Written request:
Restate the listing that follows word for word, without its pictures.

Supplied data:
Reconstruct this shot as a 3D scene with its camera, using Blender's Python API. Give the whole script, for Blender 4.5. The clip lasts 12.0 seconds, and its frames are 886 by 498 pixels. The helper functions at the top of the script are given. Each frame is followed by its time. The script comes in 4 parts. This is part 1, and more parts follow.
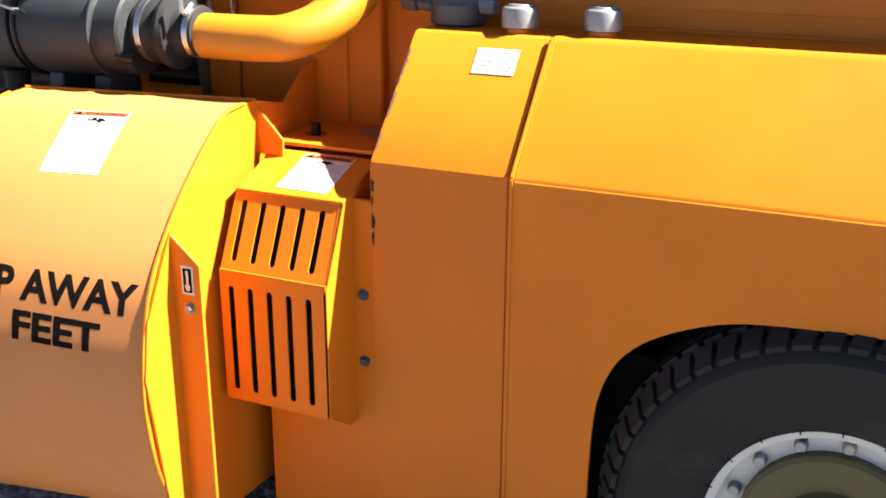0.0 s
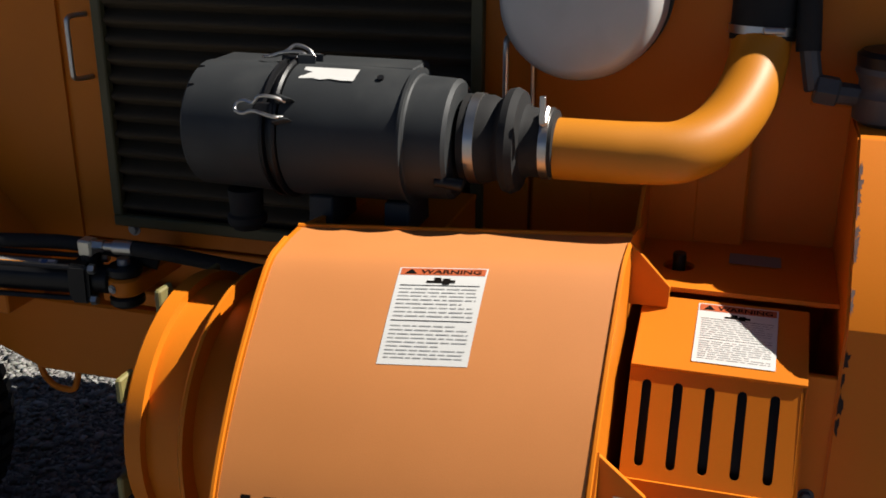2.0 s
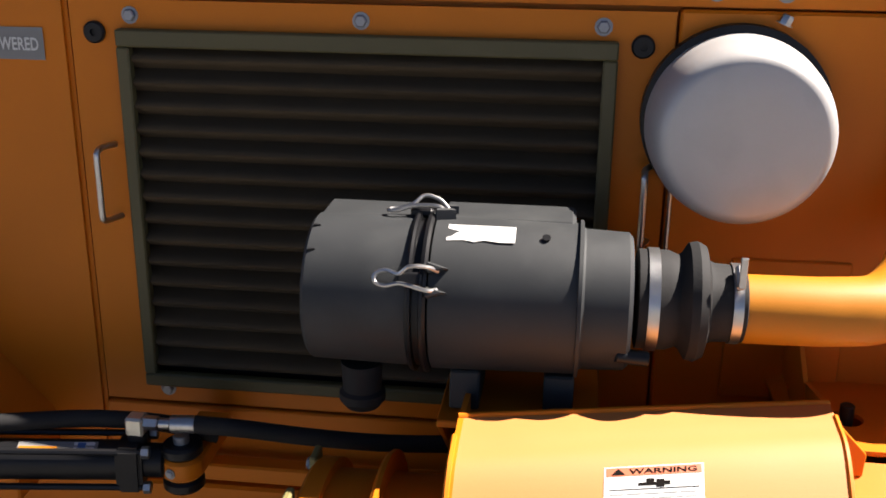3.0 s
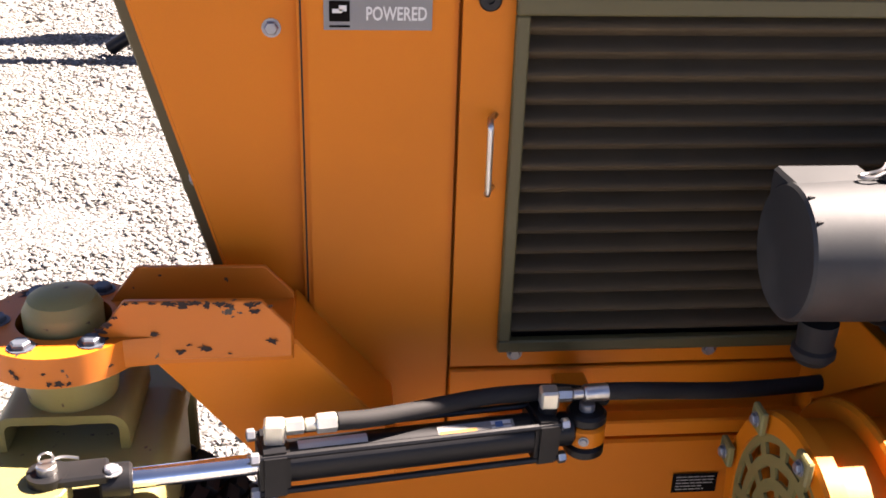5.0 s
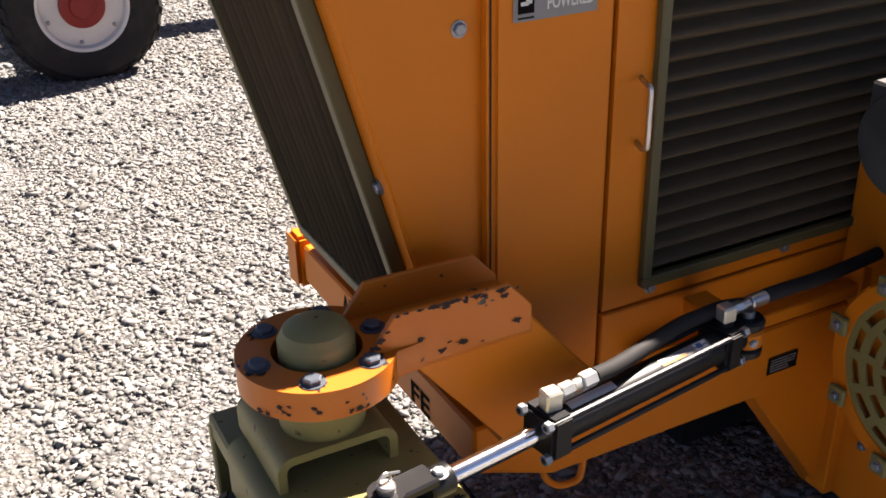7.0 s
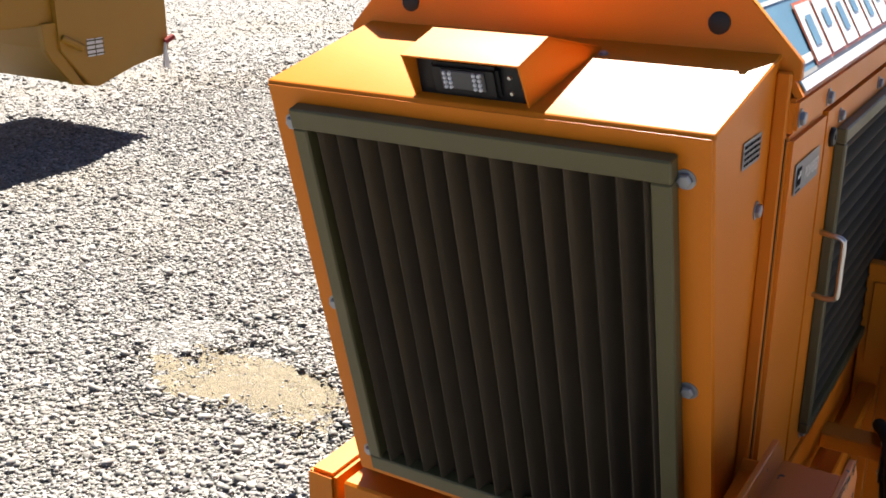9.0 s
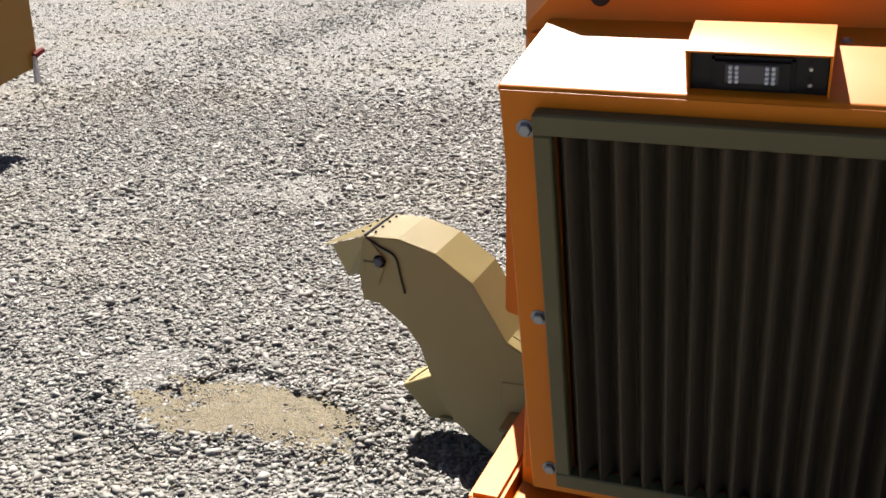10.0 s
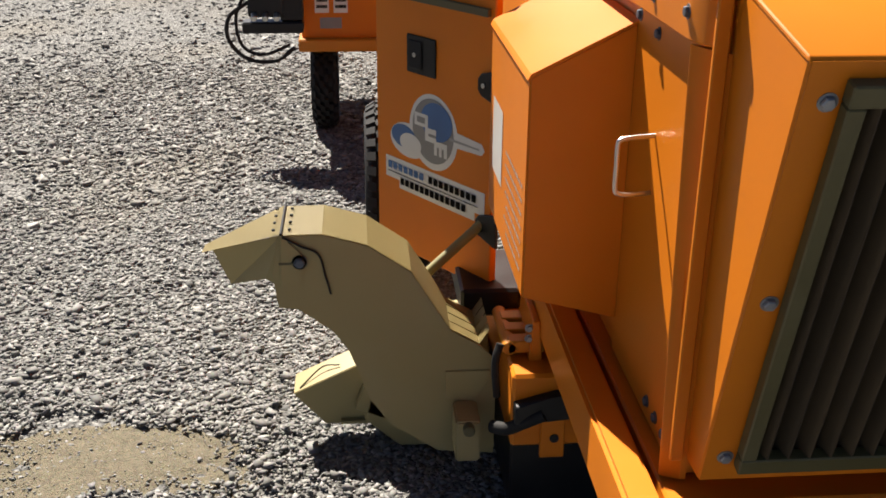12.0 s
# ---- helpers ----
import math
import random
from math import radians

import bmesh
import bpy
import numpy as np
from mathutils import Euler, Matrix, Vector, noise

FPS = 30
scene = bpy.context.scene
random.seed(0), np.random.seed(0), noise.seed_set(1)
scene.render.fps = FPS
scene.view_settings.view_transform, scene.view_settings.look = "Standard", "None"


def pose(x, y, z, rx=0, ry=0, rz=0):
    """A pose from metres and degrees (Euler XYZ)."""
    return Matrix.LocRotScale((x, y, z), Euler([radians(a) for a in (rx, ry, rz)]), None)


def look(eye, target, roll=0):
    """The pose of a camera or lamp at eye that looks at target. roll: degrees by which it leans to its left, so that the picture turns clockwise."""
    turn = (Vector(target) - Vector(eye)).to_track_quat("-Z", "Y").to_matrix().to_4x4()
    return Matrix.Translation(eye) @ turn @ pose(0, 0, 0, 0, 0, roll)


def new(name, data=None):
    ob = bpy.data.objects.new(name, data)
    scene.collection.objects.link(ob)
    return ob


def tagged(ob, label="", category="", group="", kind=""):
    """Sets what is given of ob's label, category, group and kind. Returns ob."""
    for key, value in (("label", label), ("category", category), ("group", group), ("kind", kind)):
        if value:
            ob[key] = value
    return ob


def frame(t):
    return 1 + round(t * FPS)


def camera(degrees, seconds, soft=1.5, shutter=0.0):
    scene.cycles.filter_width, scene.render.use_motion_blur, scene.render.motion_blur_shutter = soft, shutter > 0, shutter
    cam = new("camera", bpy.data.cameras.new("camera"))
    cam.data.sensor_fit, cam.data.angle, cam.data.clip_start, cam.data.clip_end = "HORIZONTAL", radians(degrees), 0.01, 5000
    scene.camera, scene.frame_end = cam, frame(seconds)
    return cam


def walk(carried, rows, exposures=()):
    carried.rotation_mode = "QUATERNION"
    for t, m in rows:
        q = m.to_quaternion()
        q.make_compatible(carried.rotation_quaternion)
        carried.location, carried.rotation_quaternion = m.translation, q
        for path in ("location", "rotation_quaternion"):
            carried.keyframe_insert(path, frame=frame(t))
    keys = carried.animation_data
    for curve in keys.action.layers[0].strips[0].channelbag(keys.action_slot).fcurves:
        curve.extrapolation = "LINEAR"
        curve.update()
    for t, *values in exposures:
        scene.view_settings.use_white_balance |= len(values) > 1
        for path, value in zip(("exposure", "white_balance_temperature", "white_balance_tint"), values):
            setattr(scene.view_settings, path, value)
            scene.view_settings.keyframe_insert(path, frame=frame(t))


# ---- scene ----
cam = camera(46.0, 12.0, soft=1.7)
PATH = [
    (0, (2.485, -2.231, 1.561), (1.703, -0.507, 0.915), 0.2),
    (0.5, (2.115, -2.265, 1.587), (1.406, -0.5, 0.969), 0.3),
    (1, (1.784, -2.176, 1.615), (1.121, -0.397, 0.988), -0.4),
    (1.5, (1.539, -2.032, 1.652), (0.934, -0.241, 0.998), -2.8),
    (2, (1.303, -1.927, 1.7), (0.762, -0.133, 1.001), 0.0),
    (2.5, (0.946, -1.798, 1.786), (0.559, 0.045, 1.115), -0.6),
    (3, (0.736, -1.731, 1.829), (0.505, 0.146, 1.178), 0.6),
    (3.5, (0.452, -1.687, 1.877), (0.349, 0.209, 1.25), 1.9),
    (3.7, (0.291, -1.666, 1.893), (0.262, 0.237, 1.279), 1.4),
    (5.3, (-0.455, -1.707, 1.948), (-0.249, 0.063, 1.041), 2.1),
    (5.5, (-0.545, -1.687, 1.936), (-0.354, 0.072, 1.003), 2.3),
    (6, (-0.796, -1.622, 1.917), (-0.532, 0.1, 0.936), -2.4),
    (6.5, (-1.002, -1.582, 1.962), (-0.552, 0.08, 0.945), -0.1),
    (7, (-1.293, -1.536, 2.017), (-0.477, 0.048, 1.11), -1.3),
    (7.2, (-1.41, -1.505, 2.025), (-0.477, 0.035, 1.154), -0.6),
    (8.8, (-2.029, -0.533, 2.031), (-0.483, 0.536, 1.347), 0.9),
    (9, (-2.13, -0.388, 2.057), (-0.524, 0.597, 1.387), 0.0),
    (9.5, (-2.277, -0.068, 2.064), (-0.57, 0.744, 1.41), 2.5),
    (10, (-2.352, 0.321, 2.048), (-0.596, 0.999, 1.372), -1.0),
    (10.5, (-2.407, 0.71, 2.046), (-0.626, 1.23, 1.298), 0.5),
    (11, (-2.463, 1.072, 2.079), (-0.64, 1.374, 1.312), -0.0),
    (11.5, (-2.35, 1.339, 2.043), (-0.504, 1.423, 1.276), 0.0),
    (12, (-2.195, 1.518, 2.043), (-0.355, 1.365, 1.274), 0.5),
]
EXPOSURES = [
    (0, 2.65, 6500, 10), (0.5, 1.72, 6500, 8), (1, 1.2, 6600, 9), (1.5, 0.95, 6700, 10), (2, 0.82, 6600, 10), (2.5, 0.95, 6700, 9), (3, 1.86, 6800, 15), (3.5, 2.98, 6900, 20), (3.7, 3.08, 7000, 21),
    (5.3, 3.05, 7400, 24), (6, 2.68, 7400, 22), (7.2, 2.3, 7100, 18), (8.8, 2.45, 6900, 12), (9, 2.4, 6900, 12), (9.5, 2.08, 6800, 12), (10.2, 1.7, 6800, 11), (12, 1.47, 6900, 11)]
walk(cam, [(t, look(e, g, r)) for t, e, g, r in PATH], EXPOSURES)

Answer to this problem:
Reconstruct this shot as a 3D scene with its camera, using Blender's Python API. Give the whole script, for Blender 4.5. The clip lasts 12.0 seconds, and its frames are 886 by 498 pixels. The helper functions at the top of the script are given. Each frame is followed by its time. The script comes in 4 parts. This is part 1, and more parts follow.
0.0 s
2.0 s
3.0 s
5.0 s
7.0 s
9.0 s
10.0 s
12.0 s
# ---- helpers ----
import math
import random
from math import radians

import bmesh
import bpy
import numpy as np
from mathutils import Euler, Matrix, Vector, noise

FPS = 30
scene = bpy.context.scene
random.seed(0), np.random.seed(0), noise.seed_set(1)
scene.render.fps = FPS
scene.view_settings.view_transform, scene.view_settings.look = "Standard", "None"


def pose(x, y, z, rx=0, ry=0, rz=0):
    """A pose from metres and degrees (Euler XYZ)."""
    return Matrix.LocRotScale((x, y, z), Euler([radians(a) for a in (rx, ry, rz)]), None)


def look(eye, target, roll=0):
    """The pose of a camera or lamp at eye that looks at target. roll: degrees by which it leans to its left, so that the picture turns clockwise."""
    turn = (Vector(target) - Vector(eye)).to_track_quat("-Z", "Y").to_matrix().to_4x4()
    return Matrix.Translation(eye) @ turn @ pose(0, 0, 0, 0, 0, roll)


def new(name, data=None):
    ob = bpy.data.objects.new(name, data)
    scene.collection.objects.link(ob)
    return ob


def tagged(ob, label="", category="", group="", kind=""):
    """Sets what is given of ob's label, category, group and kind. Returns ob."""
    for key, value in (("label", label), ("category", category), ("group", group), ("kind", kind)):
        if value:
            ob[key] = value
    return ob


def frame(t):
    return 1 + round(t * FPS)


def camera(degrees, seconds, soft=1.5, shutter=0.0):
    scene.cycles.filter_width, scene.render.use_motion_blur, scene.render.motion_blur_shutter = soft, shutter > 0, shutter
    cam = new("camera", bpy.data.cameras.new("camera"))
    cam.data.sensor_fit, cam.data.angle, cam.data.clip_start, cam.data.clip_end = "HORIZONTAL", radians(degrees), 0.01, 5000
    scene.camera, scene.frame_end = cam, frame(seconds)
    return cam


def walk(carried, rows, exposures=()):
    carried.rotation_mode = "QUATERNION"
    for t, m in rows:
        q = m.to_quaternion()
        q.make_compatible(carried.rotation_quaternion)
        carried.location, carried.rotation_quaternion = m.translation, q
        for path in ("location", "rotation_quaternion"):
            carried.keyframe_insert(path, frame=frame(t))
    keys = carried.animation_data
    for curve in keys.action.layers[0].strips[0].channelbag(keys.action_slot).fcurves:
        curve.extrapolation = "LINEAR"
        curve.update()
    for t, *values in exposures:
        scene.view_settings.use_white_balance |= len(values) > 1
        for path, value in zip(("exposure", "white_balance_temperature", "white_balance_tint"), values):
            setattr(scene.view_settings, path, value)
            scene.view_settings.keyframe_insert(path, frame=frame(t))


# ---- scene ----
cam = camera(46.0, 12.0, soft=1.7)
PATH = [
    (0, (2.485, -2.231, 1.561), (1.703, -0.507, 0.915), 0.2),
    (0.5, (2.115, -2.265, 1.587), (1.406, -0.5, 0.969), 0.3),
    (1, (1.784, -2.176, 1.615), (1.121, -0.397, 0.988), -0.4),
    (1.5, (1.539, -2.032, 1.652), (0.934, -0.241, 0.998), -2.8),
    (2, (1.303, -1.927, 1.7), (0.762, -0.133, 1.001), 0.0),
    (2.5, (0.946, -1.798, 1.786), (0.559, 0.045, 1.115), -0.6),
    (3, (0.736, -1.731, 1.829), (0.505, 0.146, 1.178), 0.6),
    (3.5, (0.452, -1.687, 1.877), (0.349, 0.209, 1.25), 1.9),
    (3.7, (0.291, -1.666, 1.893), (0.262, 0.237, 1.279), 1.4),
    (5.3, (-0.455, -1.707, 1.948), (-0.249, 0.063, 1.041), 2.1),
    (5.5, (-0.545, -1.687, 1.936), (-0.354, 0.072, 1.003), 2.3),
    (6, (-0.796, -1.622, 1.917), (-0.532, 0.1, 0.936), -2.4),
    (6.5, (-1.002, -1.582, 1.962), (-0.552, 0.08, 0.945), -0.1),
    (7, (-1.293, -1.536, 2.017), (-0.477, 0.048, 1.11), -1.3),
    (7.2, (-1.41, -1.505, 2.025), (-0.477, 0.035, 1.154), -0.6),
    (8.8, (-2.029, -0.533, 2.031), (-0.483, 0.536, 1.347), 0.9),
    (9, (-2.13, -0.388, 2.057), (-0.524, 0.597, 1.387), 0.0),
    (9.5, (-2.277, -0.068, 2.064), (-0.57, 0.744, 1.41), 2.5),
    (10, (-2.352, 0.321, 2.048), (-0.596, 0.999, 1.372), -1.0),
    (10.5, (-2.407, 0.71, 2.046), (-0.626, 1.23, 1.298), 0.5),
    (11, (-2.463, 1.072, 2.079), (-0.64, 1.374, 1.312), -0.0),
    (11.5, (-2.35, 1.339, 2.043), (-0.504, 1.423, 1.276), 0.0),
    (12, (-2.195, 1.518, 2.043), (-0.355, 1.365, 1.274), 0.5),
]
EXPOSURES = [
    (0, 2.65, 6500, 10), (0.5, 1.72, 6500, 8), (1, 1.2, 6600, 9), (1.5, 0.95, 6700, 10), (2, 0.82, 6600, 10), (2.5, 0.95, 6700, 9), (3, 1.86, 6800, 15), (3.5, 2.98, 6900, 20), (3.7, 3.08, 7000, 21),
    (5.3, 3.05, 7400, 24), (6, 2.68, 7400, 22), (7.2, 2.3, 7100, 18), (8.8, 2.45, 6900, 12), (9, 2.4, 6900, 12), (9.5, 2.08, 6800, 12), (10.2, 1.7, 6800, 11), (12, 1.47, 6900, 11)]
walk(cam, [(t, look(e, g, r)) for t, e, g, r in PATH], EXPOSURES)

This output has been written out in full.